Letter from the editor: A parallel universe

I’m sure you must have watched the television coverage of the riots last night, as I did, with increasing concern and, yes, fear.
But there was also a sense of inhabiting a parallel universe. For those of us lucky enough to be in work, the years of economic gloom have seemed like a phoney war. We may have tightened our belts somewhat, but life has remained pretty much the same.
Yes, the rioters are damaging their own communities, laying waste not only to cars and buildings, but also undermining the hopes and aspirations of their neighbours.
But for so many of them, what else is there? These are the truly disenfranchised, the people for whom the eurozone crisis and the volatile markets might as well be on a different planet.
While the children of the middle classes whinge about the lack of first time-buyer mortgages, and the cost of university fees, these children – and many of them are children – have no more chance of owning a home or earning a graduate-level salary than they have of sprouting wings.
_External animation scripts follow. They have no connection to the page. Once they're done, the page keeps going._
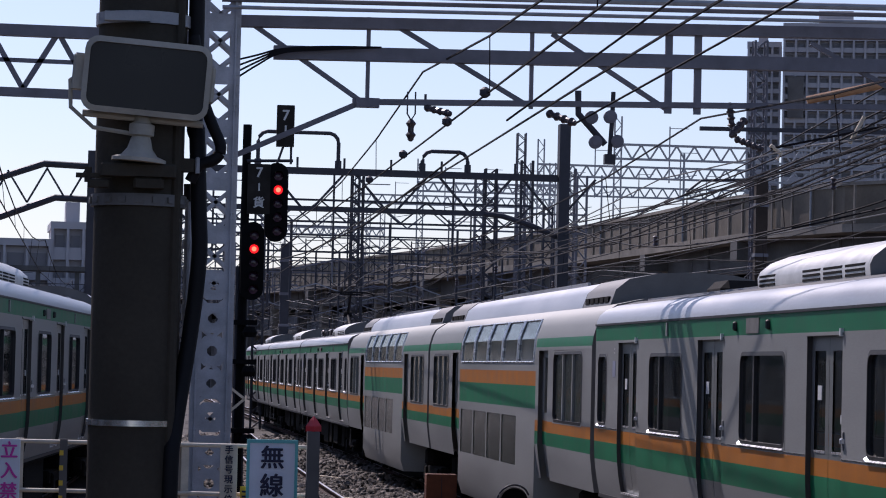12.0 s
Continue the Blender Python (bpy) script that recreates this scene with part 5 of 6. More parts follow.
# ---- signals ----
def signal_head(t, x, z0, z1, lit, name):
    s = Shape()
    w = 0.235
    pts = [(0.0 + w * math.cos(a * math.pi / 8), z1 - w + w * math.sin(a * math.pi / 8)) for a in range(9)] + [(w * math.cos(math.pi + a * math.pi / 8), z0 + w + w * math.sin(math.pi + a * math.pi / 8)) for a in range(9)]
    s.quad([(x + px, -0.01, pz) for px, pz in pts[::-1]])
    for a in range(len(pts)):
        b = (a + 1) % len(pts)
        s.quad([(x + pts[a][0], -0.01, pts[a][1]), (x + pts[b][0], -0.01, pts[b][1]), (x + pts[b][0], 0.04, pts[b][1]), (x + pts[a][0], 0.04, pts[a][1])])
    s.box(x - 0.13, x + 0.13, 0.04, 0.25, z0 + 0.12, z1 - 0.12)
    head = part(name, s, SIGNAL_BLACK, t, "tall black signal head with visors")
    n = 5
    for k in range(n):
        z = z1 - 0.28 - k * (z1 - z0 - 0.5) / (n - 1)
        on = lit == k
        part("lens", Shape().spin([(0.02, -0.03), (0.092, -0.02), (0.092, 0.0)], 16, (x + 0.03, -0.015, z), "y"), RED_GLOW if on else LENS_OFF, head)
        if on:
            part("lamp_core", Shape().spin([(0.01, -0.045), (0.05, -0.04), (0.05, -0.03)], 12, (x + 0.03, -0.015, z), "y"), RED_CORE, head)
        v = Shape()
        for a in range(7):
            p, q = radians(-10 + a * 200 / 7), radians(-10 + (a + 1) * 200 / 7)
            v.quad([(x + 0.03 + 0.1 * math.cos(u), yy, z + 0.1 * math.sin(u)) for u, yy in ((p, -0.01), (q, -0.01), (q, -0.22), (p, -0.22))])
        part("visor", v, SIGNAL_BLACK, head)
    return head


def signal_mast():
    t = thing("colour_light_signal", "black two-headed colour light signal showing red lamps", "signal", m=pose(0, 60, 0))
    part("mast", Shape().tube([(2.62, 0.3, -0.2), (2.66, 0.3, 7.5)], 0.09, 12), SIGNAL_BLACK, t)
    part("back_mast", Shape().box(2.5, 2.75, 0.35, 0.5, -0.2, 4.6), DARK_STEEL, t)
    signal_head(t, 2.81, 3.9, 5.5, 1, "lower_head")
    signal_head(t, 3.27, 5.1, 6.72, 1, "upper_head")
    def panel(x0, x1, z0, z1, texts):
        pn = part("route_panel", Shape().box(x0, x1, -0.02, 0.12, z0, z1, c=0.01), UNDER_GREY, t, "dark grey route indicator box")
        for ch, z, sz in texts:
            me = text_mesh(ch, sz)
            me.materials.append(AC_WHITE)
            part("character", me, None, pn, at=pose((x0 + x1) / 2, -0.025, z, 90))
        return pn
    panel(3.24, 3.6, 7.05, 7.9, (("7", 7.68, 0.3), ("1", 7.38, 0.26)))
    panel(2.68, 3.14, 5.66, 6.68, (("7", 6.5, 0.28), ("1", 6.2, 0.22), ("貨", 5.88, 0.24)))
    part("stay", Shape().tube([(2.66, 0.2, 6.75), (3.6, 0.2, 6.78)], 0.035, 6).tube([(3.27, 0.1, 6.7), (3.4, 0.1, 7.1)], 0.025, 6).tube([(3.55, 0.1, 6.7), (3.55, 0.1, 7.1)], 0.025, 6), DARK_STEEL, t)
    for z in (1.2, 2.6, 3.4):
        part("bracket", Shape().box(2.45, 2.95, 0.1, 0.3, z, z + 0.1).spin([(0.12, 0), (0.16, 0.1), (0.1, 0.22)], 10, (2.8, 0.1, z - 0.25)), SIGNAL_BLACK, t)
    return t


signal_mast()


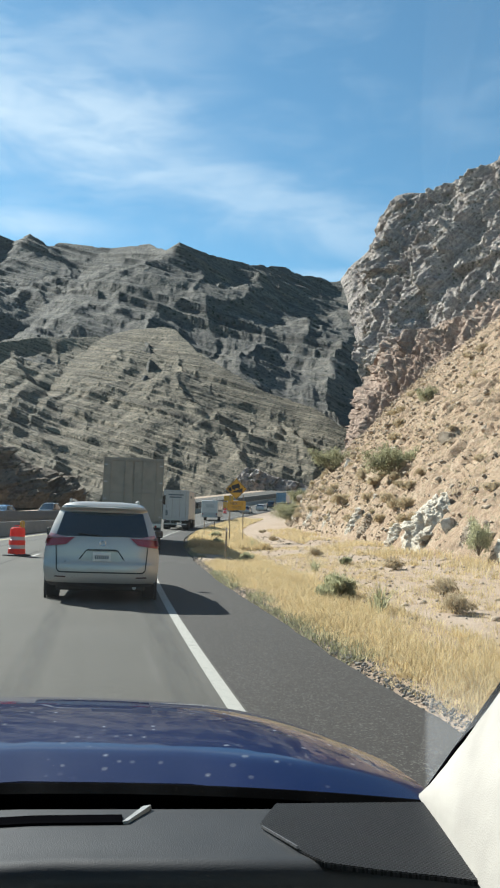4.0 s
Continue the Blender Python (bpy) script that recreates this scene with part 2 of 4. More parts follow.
def thing(name, label, category, m=None, group="", kind=""):
    ob = tagged(new(name), label, category, group, kind)
    ob.empty_display_size = 0.2
    if m is not None:
        ob.matrix_basis = m
    return ob


def block(sx, sy, sz, at=(0, 0, 0), bevel=0.0, seg=2, bm=None, turn=None):
    """A box of that size centred at a place, its edges rounded."""
    b = bmesh.new()
    bmesh.ops.create_cube(b, size=1.0)
    bmesh.ops.scale(b, vec=(sx, sy, sz), verts=b.verts)
    if bevel:
        bmesh.ops.bevel(b, geom=b.edges, offset=bevel, segments=seg, affect="EDGES", profile=0.7)
    if turn is not None:
        bmesh.ops.transform(b, matrix=turn, verts=b.verts)
    bmesh.ops.translate(b, vec=at, verts=b.verts)
    return join(bm, b)


def join(bm, b):
    if bm is None:
        return b
    me = bpy.data.meshes.new("tmp")
    b.to_mesh(me)
    b.free()
    bm.from_mesh(me)
    bpy.data.meshes.remove(me)
    return bm


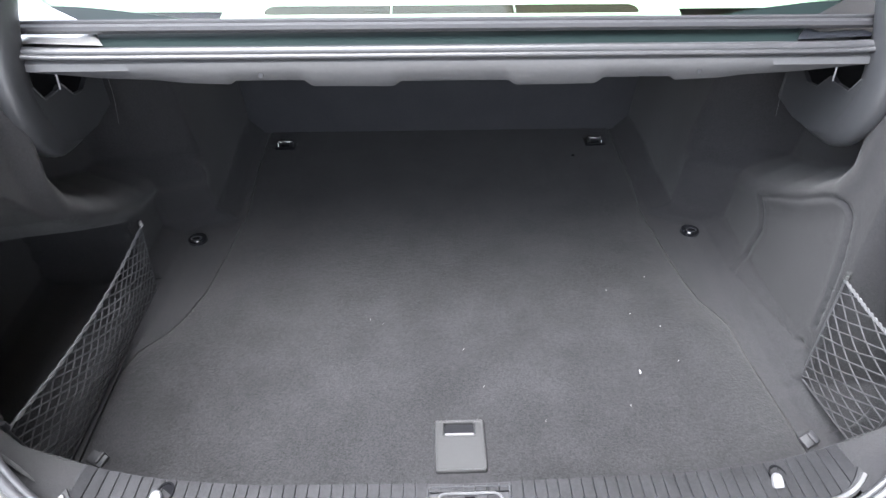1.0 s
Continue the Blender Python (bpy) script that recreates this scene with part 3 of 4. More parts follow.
# lashing eyes by the seat back, anchors on the side floor
for s in SIDES:
    eye_ob = thing("lashing_eye", "bright metal lashing eye on the boot floor", "lashing eye", "lashing eyes", at=(s * 0.432, 1.157, FLOOR))
    bm = bmesh.new()
    tube(bm, [Vector(p) for p in ((-0.019, -0.010, 0.003), (-0.019, -0.004, 0.012), (-0.017, -0.001, 0.0155), (0.017, -0.001, 0.0155), (0.019, -0.004, 0.012), (0.019, -0.010, 0.003))], 0.0034, 8)
    part("loop", bm, CHROME, eye_ob)
    bm = bmesh.new()
    box(bm, (0.056, 0.036, 0.005), (0, -0.002, 0.003), 0.0015)
    box(bm, (0.024, 0.012, 0.010), (0, -0.004, 0.006), 0.003)
    part("base", bm, POCKET_BLACK, eye_ob)
    anc = thing("floor_anchor", "round black floor anchor with a folded metal ring", "floor anchor", "floor anchors", at=(s * 0.567, 0.747, FLOOR - 0.002))
    bm = bmesh.new()
    disc(bm, 0.023, 0.008, (0, 0, 0.004), None, 24, 0.020)
    disc(bm, 0.017, 0.004, (0, 0, 0.008), None, 24, 0.013)
    part("cup", bm, GLOSS_BLACK, anc)
    bm = bmesh.new()
    tube(bm, [Vector((0.011 * math.cos(k * math.tau / 16), 0.007 * math.sin(k * math.tau / 16) - 0.004, 0.0115)) for k in range(16)], 0.0012, 6, ring=True)
    part("ring", bm, PLASTIC, anc)
    # front corner pads
    bm = bmesh.new()
    turn = Euler((radians(14), radians(-10 * s), radians(24 * s))).to_matrix().to_4x4()
    box(bm, (0.030, 0.022, 0.010), (s * 0.576, 0.190, FLOOR + 0.006), 0.004, turn)
    box(bm, (0.008, 0.020, 0.014), (s * 0.576 + 0.004, 0.190, FLOOR + 0.008), 0.003, turn)
    solid("corner_stop", bm, PLASTIC, "small folded dark plastic clip at the floor corner", "floor stop", "floor stops")

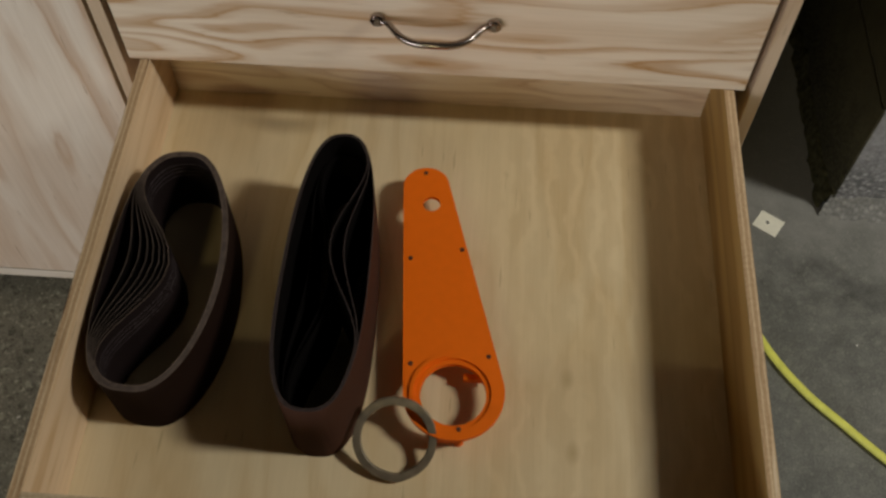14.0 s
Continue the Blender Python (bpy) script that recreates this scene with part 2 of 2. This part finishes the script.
def m_block(name, rough, tint=(1.0, 1.0, 1.0)):
    """Concrete block: fine grey on top, bare gravelly aggregate towards the floor."""
    n = Nodes(name)
    mid = n.noise(n.coords(), 30.0, 4.0, 0.65)
    fine = n.noise(n.coords(), 210.0, 3.0, 0.7)
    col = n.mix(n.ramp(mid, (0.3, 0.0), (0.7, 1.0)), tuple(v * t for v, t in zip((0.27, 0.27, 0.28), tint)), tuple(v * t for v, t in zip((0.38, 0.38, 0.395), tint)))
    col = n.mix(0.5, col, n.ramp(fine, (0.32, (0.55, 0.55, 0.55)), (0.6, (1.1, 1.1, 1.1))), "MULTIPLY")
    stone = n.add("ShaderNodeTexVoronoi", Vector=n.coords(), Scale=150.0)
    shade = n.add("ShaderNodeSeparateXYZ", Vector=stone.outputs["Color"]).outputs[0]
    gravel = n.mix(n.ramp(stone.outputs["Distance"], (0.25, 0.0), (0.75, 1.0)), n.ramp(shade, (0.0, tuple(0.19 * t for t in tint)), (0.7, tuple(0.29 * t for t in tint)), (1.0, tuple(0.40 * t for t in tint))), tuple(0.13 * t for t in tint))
    z = n.add("ShaderNodeSeparateXYZ", Vector=n.coords()).outputs[2]
    bare = n.ramp(n.math("ADD", z, n.math("MULTIPLY", mid, 0.14)), (0.13, 1.0 if not rough else 0.6), (0.24, 0.12))
    col = n.mix(bare, col, gravel)
    bump = n.math("ADD", fine, n.math("MULTIPLY", n.math("MULTIPLY", n.math("SUBTRACT", 1.0, stone.outputs["Distance"]), bare), 1.6))
    return n.finish(col, 0.85, bump, 0.6, 0.0015 if tint[0] < 0.5 else 0.0035, spec=0.2)


def m_plain(name, col, rough=0.5, vary=0.25, scale=40.0, metal=0.0, spec=0.5, bump=0.1, distance=0.0005):
    n = Nodes(name)
    f = n.noise(n.coords(), scale, 4.0, 0.6)
    lo, hi = tuple(v * (1 - vary) for v in col), tuple(min(1.0, v * (1 + vary)) for v in col)
    r = n.math("ADD", n.math("MULTIPLY", f, 0.2), rough - 0.1)
    return n.finish(n.ramp(f, (0.3, lo), (0.7, hi)), r, f, bump, distance, metal, spec)


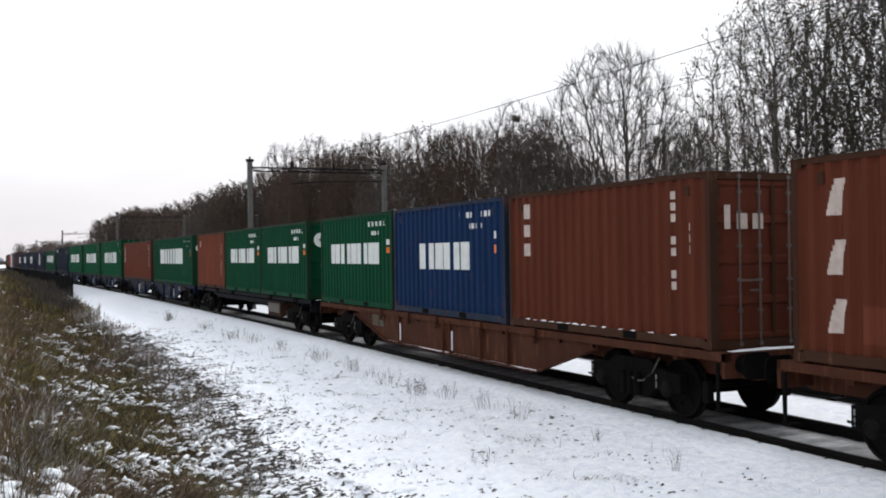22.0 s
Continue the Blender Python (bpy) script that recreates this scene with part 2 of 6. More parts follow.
M_GRASS = grass_material("dry_grass", (0.030, 0.0175, 0.007), (0.21, 0.130, 0.056))
M_GRASS_TAN = grass_material("straw_grass", (0.050, 0.034, 0.014), (0.32, 0.225, 0.105))
M_GRASS_OLIVE = grass_material("olive_grass", (0.020, 0.016, 0.004), (0.20, 0.155, 0.040))
M_STALK = grass_material("dead_stalks", (0.024, 0.017, 0.009), (0.17, 0.115, 0.065))
M_REED = grass_material("dark_reeds", (0.028, 0.025, 0.015), (0.13, 0.10, 0.06))
M_WEED = grass_material("grey_weeds", (0.07, 0.067, 0.067), (0.27, 0.255, 0.25))
M_FROST = grass_material("snow_dusted_stalks", (0.09, 0.068, 0.05), (0.62, 0.59, 0.58))
# Leaf litter, and shadows of snow lumps put into the same dark colour.
M_FLECK = grass_material("litter_and_lump_shade", (0.018, 0.016, 0.014), (0.15, 0.135, 0.125))


def ground_material():
    """Snow over a grassy bank: the brown litter shows along the ditch, grit along the track."""
    m = bpy.data.materials.new("snowy_ground")
    m.use_nodes = True
    n, l = m.node_tree.nodes, m.node_tree.links
    p = n["Principled BSDF"]
    p.inputs["Roughness"].default_value, p.inputs["Specular IOR Level"].default_value = 0.8, 0.15
    co = n.new("ShaderNodeTexCoord")
    at = n.new("ShaderNodeAttribute")
    at.attribute_name = "litter"
    no = n.new("ShaderNodeTexNoise")
    no.inputs["Scale"].default_value, no.inputs["Detail"].default_value, no.inputs["Roughness"].default_value = 2.6, 8, 0.7
    l.new(co.outputs["Object"], no.inputs["Vector"])
    add = n.new("ShaderNodeMath")
    add.operation = "ADD"
    l.new(at.outputs["Fac"], add.inputs[0])
    l.new(no.outputs["Fac"], add.inputs[1])
    mr = n.new("ShaderNodeMapRange")
    mr.inputs["From Min"].default_value, mr.inputs["From Max"].default_value = 0.98, 1.12
    l.new(add.outputs[0], mr.inputs["Value"])
    n2 = n.new("ShaderNodeTexNoise")
    n2.inputs["Scale"].default_value, n2.inputs["Detail"].default_value = 7, 6
    l.new(co.outputs["Object"], n2.inputs["Vector"])
    snow = n.new("ShaderNodeValToRGB")
    snow.color_ramp.elements[0].position, snow.color_ramp.elements[0].color = 0.3, (0.79, 0.825, 0.91, 1)
    snow.color_ramp.elements[1].position, snow.color_ramp.elements[1].color = 0.6, (0.915, 0.935, 0.985, 1)
    l.new(n2.outputs["Fac"], snow.inputs["Fac"])
    soil = n.new("ShaderNodeValToRGB")
    soil.color_ramp.elements[0].position, soil.color_ramp.elements[0].color = 0.35, (0.014, 0.011, 0.005, 1)
    soil.color_ramp.elements[1].position, soil.color_ramp.elements[1].color = 0.7, (0.062, 0.044, 0.018, 1)
    l.new(n2.outputs["Fac"], soil.inputs["Fac"])
    mix = n.new("ShaderNodeMix")
    mix.data_type = "RGBA"
    l.new(mr.outputs[0], mix.inputs["Factor"])
    l.new(snow.outputs[0], mix.inputs[6])
    l.new(soil.outputs[0], mix.inputs[7])
    l.new(mix.outputs[2], p.inputs["Base Color"])
    n3 = n.new("ShaderNodeTexNoise")
    n3.inputs["Scale"].default_value, n3.inputs["Detail"].default_value, n3.inputs["Roughness"].default_value = 4.0, 8, 0.62
    l.new(co.outputs["Object"], n3.inputs["Vector"])
    b = n.new("ShaderNodeBump")
    b.inputs["Strength"].default_value, b.inputs["Distance"].default_value = 0.8, 0.12
    l.new(n3.outputs["Fac"], b.inputs["Height"])
    l.new(b.outputs[0], p.inputs["Normal"])
    return m


M_GROUND = ground_material()
M_BED = mat("snow_dusted_ballast", (0.45, 0.455, 0.47), 0.9, vary=0.3, scale=5, bump=0.8, bump_scale=28, wear=(0.09, 0.087, 0.085), wear_amount=0.35, wear_scale=9, dist=0.04)


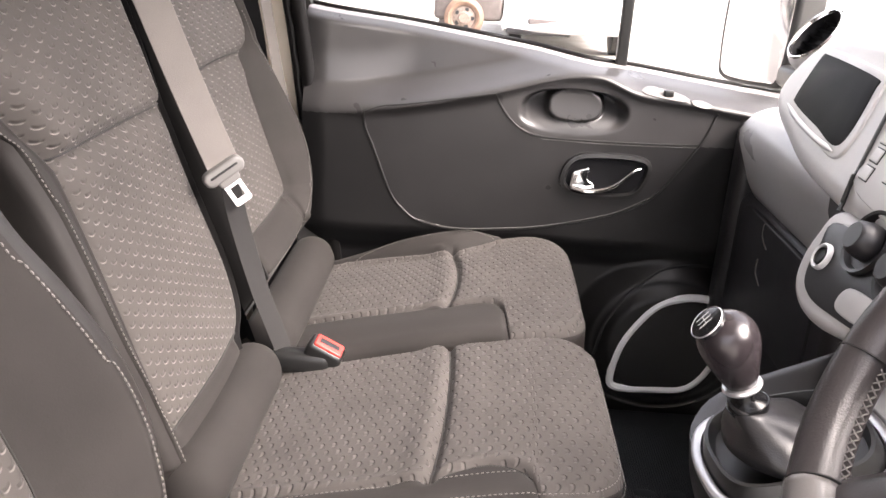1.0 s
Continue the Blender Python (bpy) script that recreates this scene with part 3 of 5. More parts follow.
def edge_line(top, loop, inset, a, b, lift=0.0012, drop=0.0):
    """A line that follows the outline of a cushion between two places on it (0 to 1)."""
    q = np.array(loop)
    t = np.gradient(q, axis=0)
    t /= np.linalg.norm(t, axis=1)[:, None] + 1e-9
    nrm = np.stack([-t[:, 1], t[:, 0]], 1)
    line = (q + nrm * inset)[int(a * (len(q) - 1)) : int(b * (len(q) - 1)) + 1]
    return curve(np.array([(x, y, top(x, y) + lift - drop) for x, y in line]), 200)


def sew(seat, line, **kw):
    build("stitching", *stitches(line, **kw), THREAD, seat, "pale thread stitching")


def backrest(seat, tilt, z_seam, z_low, hem, mid0, mid1, out0, out1, p0, p1, bow=0.010, roll=0.040, thick=0.13, top_z=1.72, dim=0, bulge=(0.017, 0.017), near_drop=0.0, deep_side=False):
    """A backrest as rows of rising height. tilt: rows (z, x of the front); mid0/mid1: rows (z, y) of the panel seams;
    dim: the side (-1 or 1) darkened for the shade between the seats; out0/out1: rows (z, y) of the sewn outer edges;
    p0/p1: rows (z, how far those edges stand forward)."""
    tab = {k: curve(np.array(v), 120) for k, v in dict(m0=mid0, m1=mid1, o0=out0, o1=out1, p0=p0, p1=p1).items()}
    at = lambda k, z: float(np.interp(z, tab[k][:, 0], tab[k][:, 1]))  # noqa: E731
    tl = curve(np.array(tilt), 80)
    front = lambda z: float(np.interp(z, tl[:, 0], tl[:, 1]))  # noqa: E731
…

They are the result not of the new, credit-crunch poverty, but of an older deprivation – a marginalisation that is not only economic but also racial in its origins. A volcano does not suddenly erupt without a long period of growing tension deep in the earth. In the same way, riots do not come from nowhere. That pressure has been there a long time.
There was something quite chilling about the way the fires seemed to spread. Hackney, Lewisham, Peckham, Croydon – it was difficult to suppress the suspicion that some plan was being played out.
How organised, I wonder, will the government response be? Can we expect a co-ordinated strategy that will make a real difference? And if so, what should that strategy be?